Characteristics of a commercial risk credit insurance policy typically include:

  • A specific credit limit established for each of the buyer's customers by the insurer based on the buyer's customer's financial strength and payment habits.

  • Discretionary credit limits. An insurer may authorize the insured's credit department to set credit limits for certain customers.

  • Annual deductibles.

  • Per loss deductibles

  • Exclusion and limitations on coverage,

The cost of credit insurance varies based on a number of factors including:

  • The buyer's [the client's] historical loss experience,

  • The perceived risk in the portfolio,

  • The types of coverage being requested and the "spread" of risk being offered to the insurer

  • Risk sharing accepted by the buyer including annual deductibles, specific account exclusions, per loss deductibles, the annual dollar cap on total paid losses, and a low dollar loss exclusions.
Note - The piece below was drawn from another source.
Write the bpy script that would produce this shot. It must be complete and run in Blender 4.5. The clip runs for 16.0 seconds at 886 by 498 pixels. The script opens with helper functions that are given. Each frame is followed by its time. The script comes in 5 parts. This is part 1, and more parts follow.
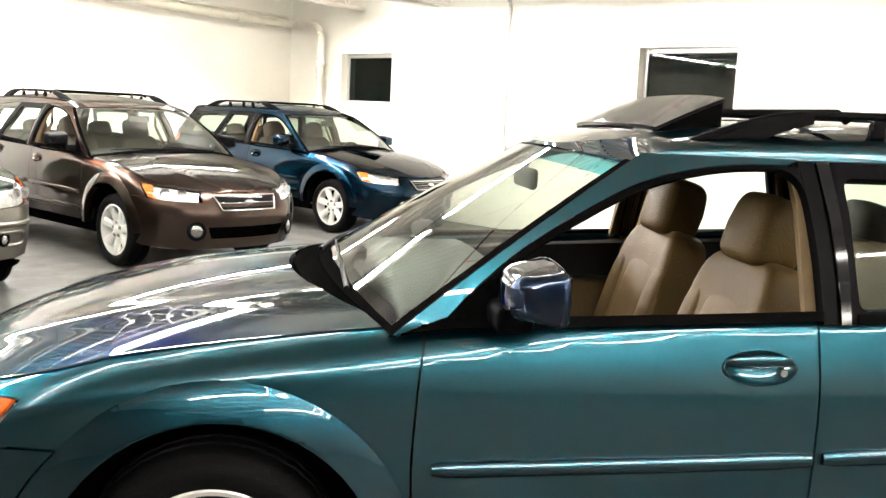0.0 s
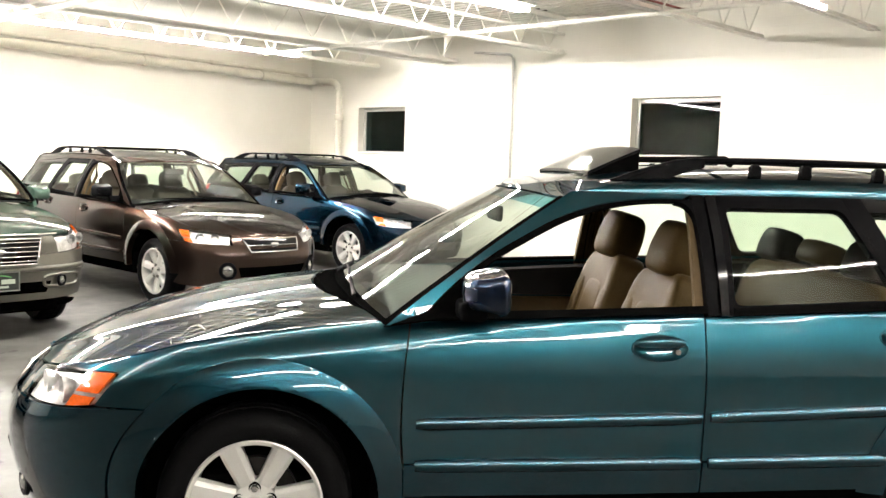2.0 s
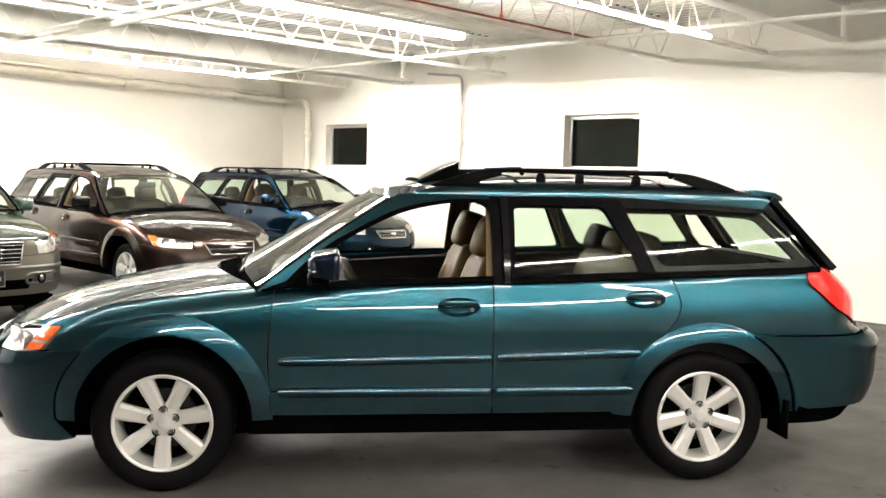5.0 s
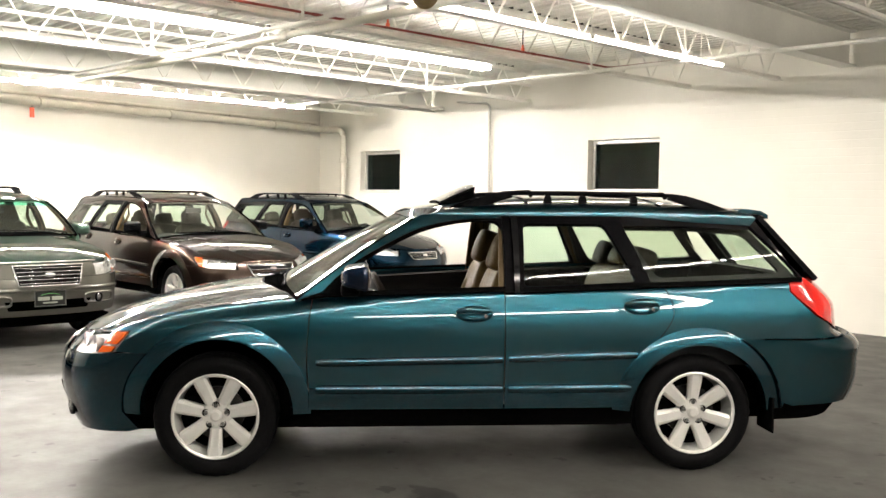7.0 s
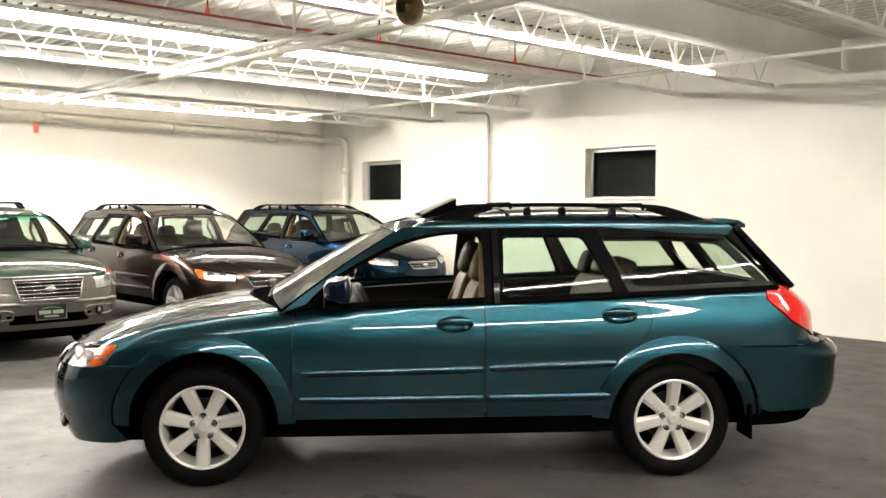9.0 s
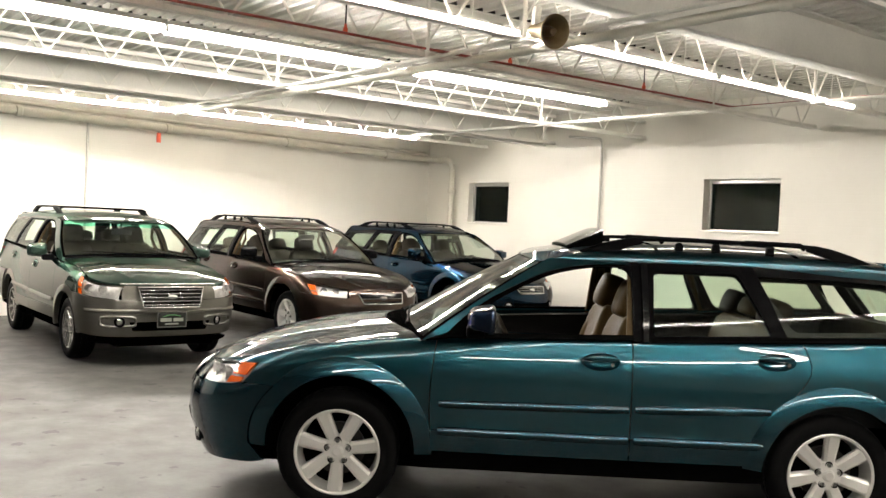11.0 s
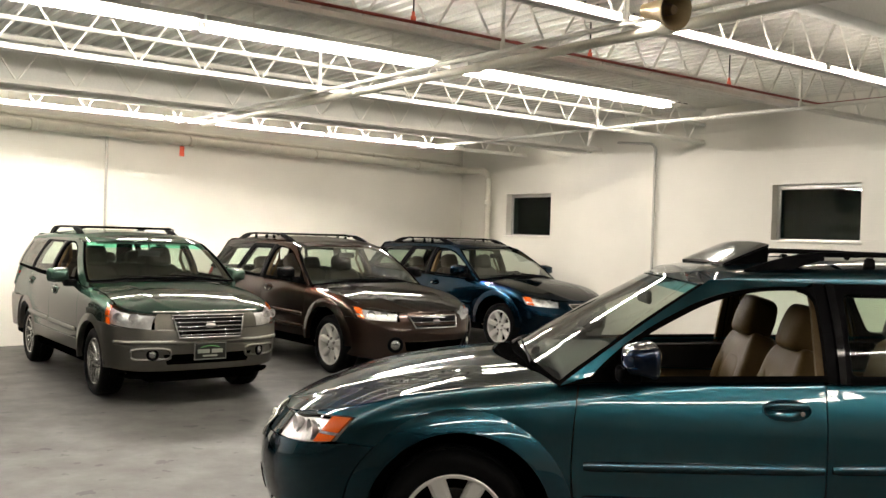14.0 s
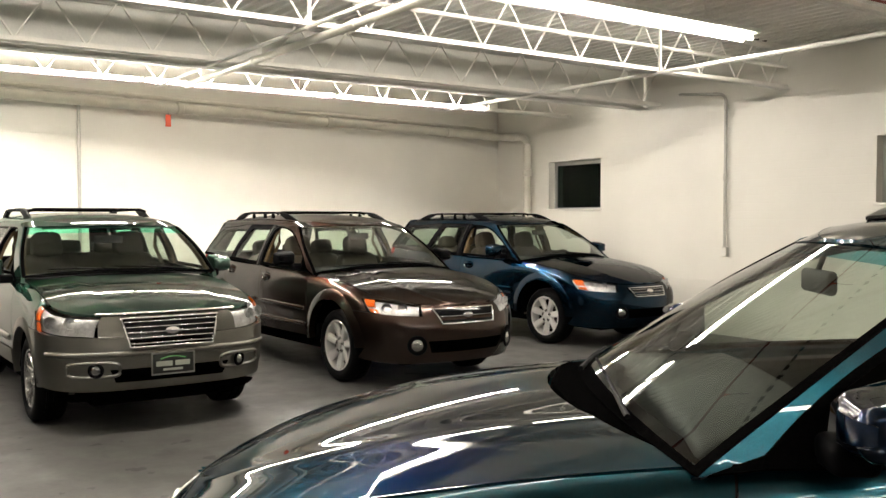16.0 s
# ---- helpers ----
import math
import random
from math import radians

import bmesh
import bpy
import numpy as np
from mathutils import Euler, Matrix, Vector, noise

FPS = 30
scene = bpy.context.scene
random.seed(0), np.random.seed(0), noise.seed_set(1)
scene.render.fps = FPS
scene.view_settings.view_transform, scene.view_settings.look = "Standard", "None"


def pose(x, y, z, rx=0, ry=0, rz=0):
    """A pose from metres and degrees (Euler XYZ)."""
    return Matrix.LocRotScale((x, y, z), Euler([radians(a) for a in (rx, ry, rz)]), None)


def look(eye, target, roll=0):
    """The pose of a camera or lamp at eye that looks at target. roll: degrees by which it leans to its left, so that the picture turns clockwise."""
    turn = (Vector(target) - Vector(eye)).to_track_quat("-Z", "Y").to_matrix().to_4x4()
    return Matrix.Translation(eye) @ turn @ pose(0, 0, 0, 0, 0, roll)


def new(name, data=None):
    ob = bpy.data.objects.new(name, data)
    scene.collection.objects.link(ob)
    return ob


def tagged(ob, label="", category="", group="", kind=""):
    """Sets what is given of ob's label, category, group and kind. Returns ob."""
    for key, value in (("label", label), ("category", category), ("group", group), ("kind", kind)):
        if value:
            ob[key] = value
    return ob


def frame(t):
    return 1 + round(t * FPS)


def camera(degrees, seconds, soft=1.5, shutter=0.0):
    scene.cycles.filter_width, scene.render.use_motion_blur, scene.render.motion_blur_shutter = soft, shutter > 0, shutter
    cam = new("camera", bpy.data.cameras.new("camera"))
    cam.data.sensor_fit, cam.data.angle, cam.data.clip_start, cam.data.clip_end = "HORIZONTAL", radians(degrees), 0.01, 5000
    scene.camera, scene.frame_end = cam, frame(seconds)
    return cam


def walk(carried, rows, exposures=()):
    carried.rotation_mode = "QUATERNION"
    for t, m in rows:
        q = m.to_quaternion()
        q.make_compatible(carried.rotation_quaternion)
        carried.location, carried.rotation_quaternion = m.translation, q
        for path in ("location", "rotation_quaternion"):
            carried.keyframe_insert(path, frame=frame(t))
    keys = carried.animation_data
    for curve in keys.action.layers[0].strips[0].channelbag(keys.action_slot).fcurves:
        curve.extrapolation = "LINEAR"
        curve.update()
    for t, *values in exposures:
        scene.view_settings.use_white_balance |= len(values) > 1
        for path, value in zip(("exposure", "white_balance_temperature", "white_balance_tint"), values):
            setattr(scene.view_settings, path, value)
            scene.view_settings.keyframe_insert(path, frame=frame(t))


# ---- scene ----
cam = camera(51.8, 16.0)
PATH = [
    (0, (1.858, -1.200, 1.515), (0.512, 0.251, 1.225), 2.8),
    (0.5, (2.057, -1.315, 1.526), (0.688, 0.119, 1.260), 2.3),
    (1, (2.206, -1.442, 1.540), (0.819, -0.022, 1.290), 1.8),
    (1.5, (2.355, -1.618, 1.534), (0.988, -0.175, 1.311), 1.5),
    (2, (2.549, -1.729, 1.531), (1.159, -0.304, 1.341), 1.8),
    (2.5, (2.793, -1.782, 1.525), (1.342, -0.421, 1.321), 2.1),
    (3, (3.034, -1.925, 1.531), (1.657, -0.489, 1.334), 1.4),
    (3.5, (3.261, -2.024, 1.550), (1.945, -0.532, 1.351), 0.8),
    (4, (3.501, -2.050, 1.529), (2.135, -0.603, 1.327), 1.4),
    (6.3, (4.217, -2.308, 1.551), (2.795, -0.905, 1.444), 1.2),
    (6.5, (4.262, -2.353, 1.549), (2.825, -0.966, 1.448), 1.1),
    (7, (4.372, -2.463, 1.532), (2.922, -1.090, 1.421), 0.8),
    (7.5, (4.481, -2.460, 1.550), (3.024, -1.095, 1.419), 0.3),
    (8, (4.566, -2.407, 1.560), (3.099, -1.052, 1.440), -0.1),
    (8.2, (4.566, -2.413, 1.555), (3.103, -1.054, 1.445), -0.1),
    (10.3, (4.537, -2.410, 1.587), (3.010, -1.121, 1.520), 1.3),
    (10.5, (4.471, -2.435, 1.588), (2.922, -1.172, 1.525), 1.8),
    (11, (4.229, -2.564, 1.603), (2.639, -1.352, 1.547), 2.7),
    (11.5, (3.988, -2.604, 1.591), (2.376, -1.421, 1.545), 2.7),
    (12, (3.741, -2.590, 1.596), (2.112, -1.430, 1.557), 2.1),
    (12.5, (3.509, -2.646, 1.592), (1.894, -1.467, 1.553), 2.4),
    (13, (3.383, -2.673, 1.614), (1.799, -1.452, 1.582), 2.4),
    (13.5, (3.351, -2.657, 1.615), (1.766, -1.438, 1.596), 2.1),
    (14, (3.093, -2.430, 1.597), (1.495, -1.228, 1.570), 1.7),
    (14.5, (2.311, -1.749, 1.538), (0.697, -0.569, 1.488), 1.2),
    (15, (1.758, -1.311, 1.512), (0.142, -0.134, 1.455), 0.6),
    (15.5, (1.556, -1.164, 1.510), (-0.067, 0.004, 1.445), 0.15),
    (16, (1.516, -1.150, 1.503), (-0.132, -0.018, 1.437), 0.0),
]
EXPOSURES = [(0.0, 0.82, 6250, 10), (2.0, 0.40, 6290, 10), (4.0, 0.40, 6300, 10), (7.0, 0.06, 6400, 10), (10.5, -0.28, 6430, 10), (12.5, -0.80, 6560, 10), (16.0, -0.86, 6560, 10)]
walk(cam, [(t, look(eye, target, roll)) for t, eye, target, roll in PATH], EXPOSURES)

# ---- world and light ----
world = bpy.data.worlds.new("night")
world.use_nodes = True
scene.world = world
world.node_tree.nodes["Background"].inputs[0].default_value = (0.012, 0.016, 0.022, 1)
world.node_tree.nodes["Background"].inputs[1].default_value = 0.6


# ---- materials ----
def material(name):
    m = bpy.data.materials.new(name)
    m.use_nodes = True
    return m, m.node_tree.nodes, m.node_tree.links, m.node_tree.nodes["Principled BSDF"]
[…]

The downside of purchasing credit risk insurance

  • The buyer/client will not be able to insure every account it wants or needs coverage for.

  • Disputes must be resolved before an insolvent account will be paid by the insurance carrier. For example, a disputed balance must be found to be a legally sustainable debt for the amount to be covered under the terms of a credit insurance policy.

  • The buyer/client must document their credit decisions properly, and the buyer/client may still have to argue over whether claims should be paid.